AVAILABLE DATA
+===+

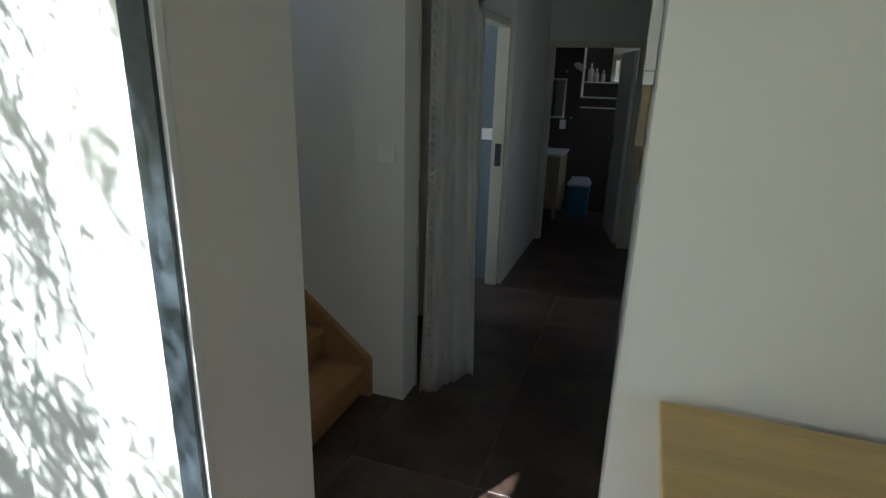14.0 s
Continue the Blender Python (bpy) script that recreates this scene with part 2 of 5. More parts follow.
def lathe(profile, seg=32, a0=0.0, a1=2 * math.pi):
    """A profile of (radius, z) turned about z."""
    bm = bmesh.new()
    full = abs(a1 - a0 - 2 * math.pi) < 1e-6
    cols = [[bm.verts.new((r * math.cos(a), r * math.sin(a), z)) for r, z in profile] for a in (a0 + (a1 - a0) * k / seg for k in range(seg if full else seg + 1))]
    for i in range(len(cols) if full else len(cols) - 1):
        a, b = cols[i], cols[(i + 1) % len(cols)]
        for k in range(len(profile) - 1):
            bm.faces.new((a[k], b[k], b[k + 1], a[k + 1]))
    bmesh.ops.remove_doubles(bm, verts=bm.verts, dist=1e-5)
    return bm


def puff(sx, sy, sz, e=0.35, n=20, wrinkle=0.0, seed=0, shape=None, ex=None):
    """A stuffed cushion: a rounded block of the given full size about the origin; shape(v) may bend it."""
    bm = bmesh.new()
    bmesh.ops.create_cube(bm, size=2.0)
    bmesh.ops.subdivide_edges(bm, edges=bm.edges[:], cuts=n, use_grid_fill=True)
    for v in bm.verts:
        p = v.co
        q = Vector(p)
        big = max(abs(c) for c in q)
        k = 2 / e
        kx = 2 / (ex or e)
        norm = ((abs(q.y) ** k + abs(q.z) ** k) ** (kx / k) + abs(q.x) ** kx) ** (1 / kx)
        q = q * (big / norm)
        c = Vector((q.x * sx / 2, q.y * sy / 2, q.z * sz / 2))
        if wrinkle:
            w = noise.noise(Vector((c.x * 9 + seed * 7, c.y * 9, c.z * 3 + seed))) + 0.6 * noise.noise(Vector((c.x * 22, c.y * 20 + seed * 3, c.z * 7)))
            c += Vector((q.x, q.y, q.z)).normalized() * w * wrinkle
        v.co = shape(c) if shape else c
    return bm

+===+

Go through the material above and print all of it exactly, except the pictures.

EXPECTED ANSWER
14.0 s
Continue the Blender Python (bpy) script that recreates this scene with part 2 of 5. More parts follow.
def lathe(profile, seg=32, a0=0.0, a1=2 * math.pi):
    """A profile of (radius, z) turned about z."""
    bm = bmesh.new()
    full = abs(a1 - a0 - 2 * math.pi) < 1e-6
    cols = [[bm.verts.new((r * math.cos(a), r * math.sin(a), z)) for r, z in profile] for a in (a0 + (a1 - a0) * k / seg for k in range(seg if full else seg + 1))]
    for i in range(len(cols) if full else len(cols) - 1):
        a, b = cols[i], cols[(i + 1) % len(cols)]
        for k in range(len(profile) - 1):
            bm.faces.new((a[k], b[k], b[k + 1], a[k + 1]))
    bmesh.ops.remove_doubles(bm, verts=bm.verts, dist=1e-5)
    return bm


def puff(sx, sy, sz, e=0.35, n=20, wrinkle=0.0, seed=0, shape=None, ex=None):
    """A stuffed cushion: a rounded block of the given full size about the origin; shape(v) may bend it."""
    bm = bmesh.new()
    bmesh.ops.create_cube(bm, size=2.0)
    bmesh.ops.subdivide_edges(bm, edges=bm.edges[:], cuts=n, use_grid_fill=True)
    for v in bm.verts:
        p = v.co
        q = Vector(p)
        big = max(abs(c) for c in q)
        k = 2 / e
        kx = 2 / (ex or e)
        norm = ((abs(q.y) ** k + abs(q.z) ** k) ** (kx / k) + abs(q.x) ** kx) ** (1 / kx)
        q = q * (big / norm)
        c = Vector((q.x * sx / 2, q.y * sy / 2, q.z * sz / 2))
        if wrinkle:
            w = noise.noise(Vector((c.x * 9 + seed * 7, c.y * 9, c.z * 3 + seed))) + 0.6 * noise.noise(Vector((c.x * 22, c.y * 20 + seed * 3, c.z * 7)))
            c += Vector((q.x, q.y, q.z)).normalized() * w * wrinkle
        v.co = shape(c) if shape else c
    return bm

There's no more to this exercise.